In stating that point, however, it gives me some pause to remember how insistent the original film was on portraying mob boss Brando as a “great family man” and filling the movie with eyeroll-inducing Family Togetherness moments, excessively underlining the Don’s contradictions. Part II forgoes this, and that does take some of the sting off its nonchalant perspective of murder and evil; it does fixate upon the falling apart of the family, but in that sense it’s a strong exercise in melancholy, and is careful to show the waste inherent in these frayed relationships. It’s also nice that Pacino plays his character as an unraveling psychopath instead of the gentle big lug Brando presented. I don’t buy the notion of someone capable of all manner of crooked happenings being the bestest dad in the whole world. That’s cheating, if you ask me.

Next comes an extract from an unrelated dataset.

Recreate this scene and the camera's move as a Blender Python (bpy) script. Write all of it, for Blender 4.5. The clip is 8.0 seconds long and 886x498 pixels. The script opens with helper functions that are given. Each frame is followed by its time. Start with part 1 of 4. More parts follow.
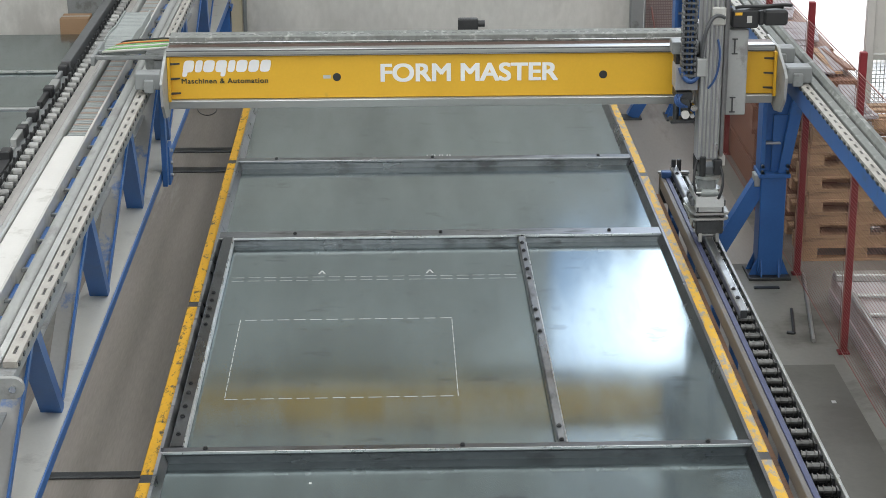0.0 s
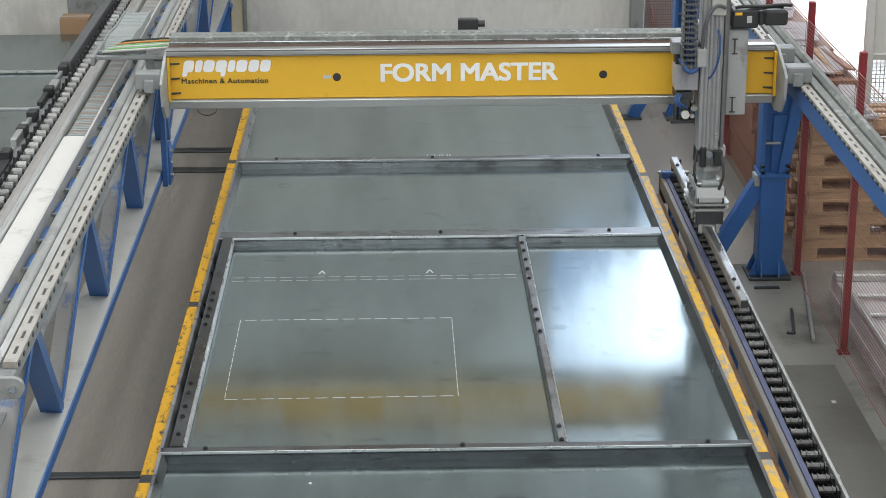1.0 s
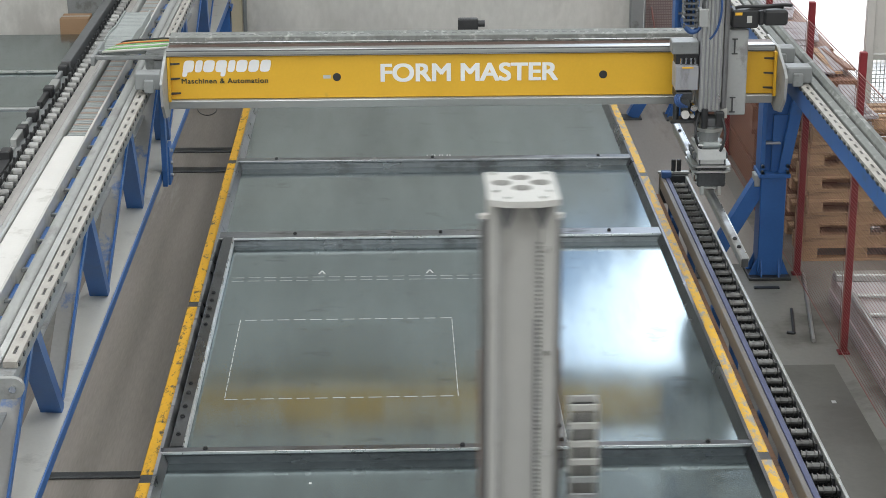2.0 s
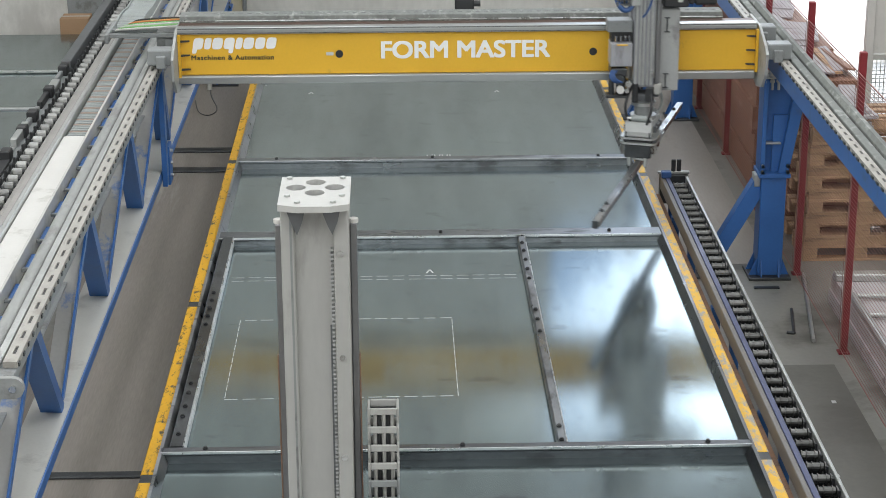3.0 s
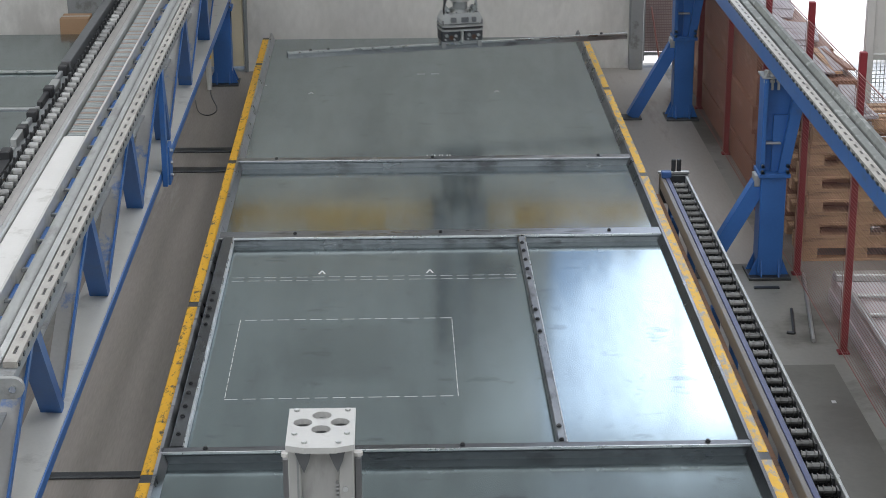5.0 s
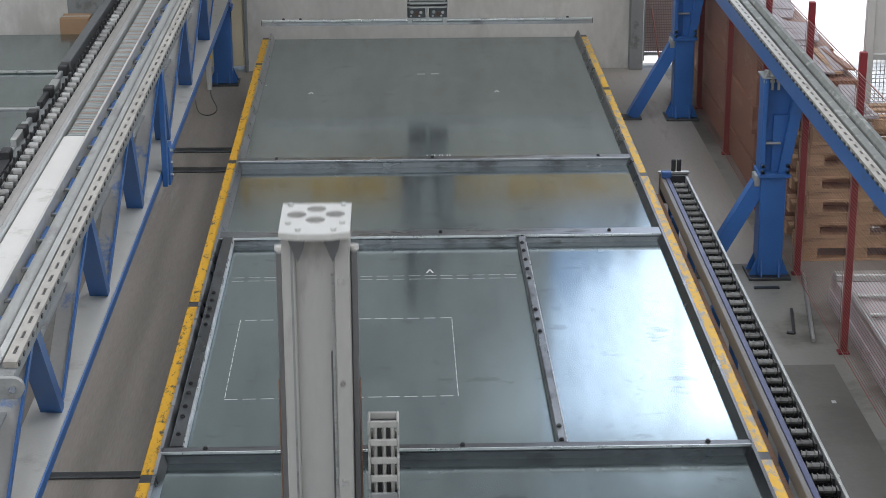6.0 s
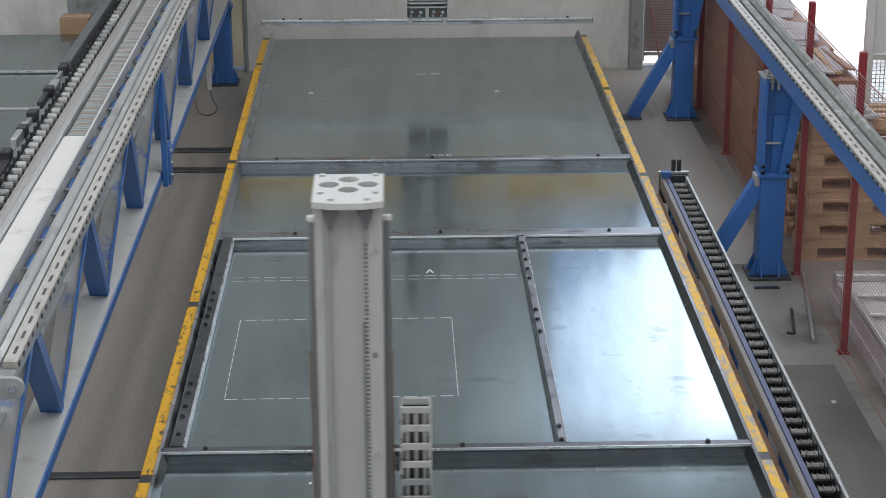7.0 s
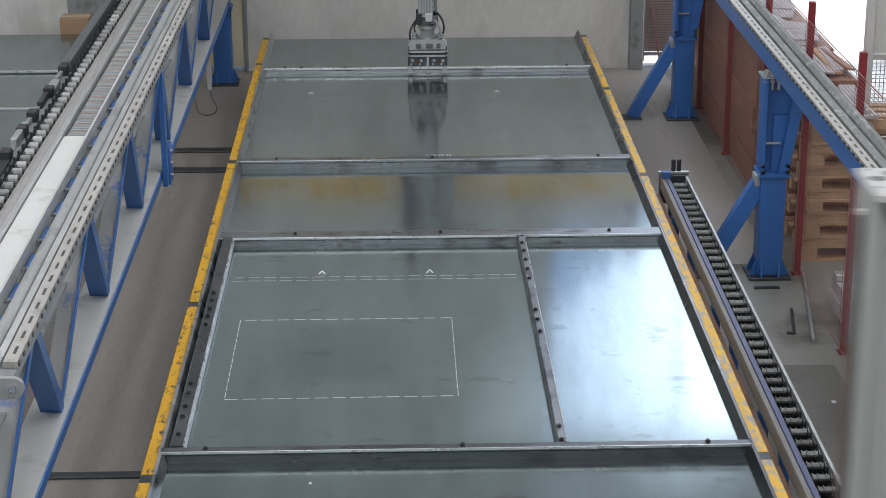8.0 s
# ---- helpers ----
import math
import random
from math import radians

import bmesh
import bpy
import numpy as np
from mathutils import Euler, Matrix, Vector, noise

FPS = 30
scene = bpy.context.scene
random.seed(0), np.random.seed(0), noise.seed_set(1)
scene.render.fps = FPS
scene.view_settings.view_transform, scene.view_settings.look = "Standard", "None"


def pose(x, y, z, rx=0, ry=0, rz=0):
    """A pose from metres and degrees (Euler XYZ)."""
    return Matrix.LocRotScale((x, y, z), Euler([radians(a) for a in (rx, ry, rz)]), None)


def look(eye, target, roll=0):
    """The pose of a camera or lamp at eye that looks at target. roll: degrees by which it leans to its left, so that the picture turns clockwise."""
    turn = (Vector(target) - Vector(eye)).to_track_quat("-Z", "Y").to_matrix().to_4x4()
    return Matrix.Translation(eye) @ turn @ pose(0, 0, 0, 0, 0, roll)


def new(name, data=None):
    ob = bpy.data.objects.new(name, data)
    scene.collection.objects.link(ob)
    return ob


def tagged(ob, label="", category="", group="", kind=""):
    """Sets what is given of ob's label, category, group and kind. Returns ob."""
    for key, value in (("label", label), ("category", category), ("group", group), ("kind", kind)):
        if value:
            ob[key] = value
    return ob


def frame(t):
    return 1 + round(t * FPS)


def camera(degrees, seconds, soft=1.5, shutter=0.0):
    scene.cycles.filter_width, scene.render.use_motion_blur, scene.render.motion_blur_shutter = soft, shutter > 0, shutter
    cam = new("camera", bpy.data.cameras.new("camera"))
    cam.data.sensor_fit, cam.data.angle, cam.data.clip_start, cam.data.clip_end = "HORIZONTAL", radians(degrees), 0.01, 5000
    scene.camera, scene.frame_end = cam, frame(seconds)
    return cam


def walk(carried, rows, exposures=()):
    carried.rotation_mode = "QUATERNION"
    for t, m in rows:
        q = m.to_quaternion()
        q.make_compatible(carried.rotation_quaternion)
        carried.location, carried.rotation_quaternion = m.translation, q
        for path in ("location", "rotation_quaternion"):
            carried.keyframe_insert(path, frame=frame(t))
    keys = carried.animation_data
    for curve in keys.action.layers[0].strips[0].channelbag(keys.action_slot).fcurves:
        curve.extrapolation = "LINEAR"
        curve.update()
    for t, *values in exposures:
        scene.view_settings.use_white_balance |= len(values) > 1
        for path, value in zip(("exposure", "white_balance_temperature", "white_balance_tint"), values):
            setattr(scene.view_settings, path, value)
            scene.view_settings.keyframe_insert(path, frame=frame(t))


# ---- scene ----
# Camera: stands still on a gallery, looking down the production line (+Y); floor at z = 0.
cam = camera(25.9, 8.0, soft=0.75, shutter=0.5)
EYE = Vector((0, 0, 5.3))
AIM = EYE + Vector((0.02345446, 0.94515026, -0.32579269)) * 10
walk(cam, [(0, look(EYE, AIM, -0.226)), (8, look(EYE, AIM, -0.226))],
     [(0, 0.95, 6500, 10), (3.0, 0.96, 6500, 10), (3.4, 0.98, 6500, 10), (4.0, 0.93, 6420, 11), (4.5, 0.81, 6320, 12), (5.8, 0.66, 6260, 13), (8, 0.66, 6260, 13)])

# ---- world, sun, large lights ----
world = bpy.data.worlds.new("world")
scene.world = world
world.use_nodes = True
wn = world.node_tree.nodes
sky = wn.new("ShaderNodeTexSky")
sky.sky_type, sky.sun_disc = "NISHITA", False
sky.sun_elevation, sky.sun_rotation = radians(50), radians(86)
world.node_tree.links.new(sky.outputs[0], wn["Background"].inputs[0])
wn["Background"].inputs[1].default_value = 0.15
sun_data = bpy.data.lights.new("sun", "SUN")
sun_data.energy, sun_data.angle, sun_data.color = 5.0, radians(0.6), (1, 0.96, 0.9)
sun = new("sun", sun_data)
sun.matrix_world = look((10, 0.7, 12), (0, 0, 0))


def area(name, eye, target, sx, sy, watts, color):
    d = bpy.data.lights.new(name, "AREA")
    d.shape, d.size, d.size_y, d.energy, d.color = "RECTANGLE", sx, sy, watts, color
    ob = new(name, d)
    ob.matrix_world = look(eye, target)
    return ob


# fill added above and behind the camera; daylight of the back wall's high window
for sx in (-7.4, -4.2, -0.9, 2.6, 5.6):
    area("roof_fill", (sx, 8, 7.86), (sx, 8.01, 0), 1.3, 24, 206, (0.97, 0.99, 1.0))
# unseen fill from behind the camera, added for faces turned towards it
area("front_fill", (0, -5.85, 5.4), (0, 10, 3.0), 12, 3.6, 215, (1.0, 0.99, 0.97))
for i, watts in enumerate((1.9, 3.0, 4.2, 5.8, 7.5, 9.2, 10.2)):
    wx, low = 2.036 + 0.371 * i, (4.2, 3.9, 3.6, 3.4, 3.33, 3.33, 3.33)[i]
    area("window_light", (wx, 21.95, (low + 5.97) / 2), (wx, 12, (low + 5.97) / 2 - 0.45), 0.37, 5.97 - low, watts, (0.89, 0.945, 1.0))
# weak strips before an opaque panel, added for the haze beside the bright patch
for wx, watts in ((1.05, 0.1), (1.35, 0.22), (1.65, 0.38)):
    area("window_light", (wx, 21.9, 5.28), (wx, 12, 4.8), 0.29, 1.4, watts, (0.93, 0.965, 1.0))
area("gate_light", (5.6, 21.9, 1.25), (2.2, 18.6, 0.1), 4.4, 2.2, 85, (0.95, 0.98, 1.0))

# ---- materials ----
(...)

Ironically, Pacino’s far more unhinged characterization and De Niro’s muted, subtle read (both believably carried forward from The Godfather but also commenting on and critiquing the earlier story) serve to render the sequel a far more emotional film; its sense of loss, nearly from first frame to last, is nearly aching. If anything, Nino Rota’s excellent but arch music score is almost a distraction. But no matter — there’s much to see and hear in this movie for all its inherited prolems. It seems to me that The Godfather Part II‘s greatest achievement, finally, is simply justifying The Godfather‘s existence. You must see the older film to appreciate the follow-up, but it seems the reward for the trouble: a sad and strangely alluring portrait of broken people, broken ideals, maybe even a broken country.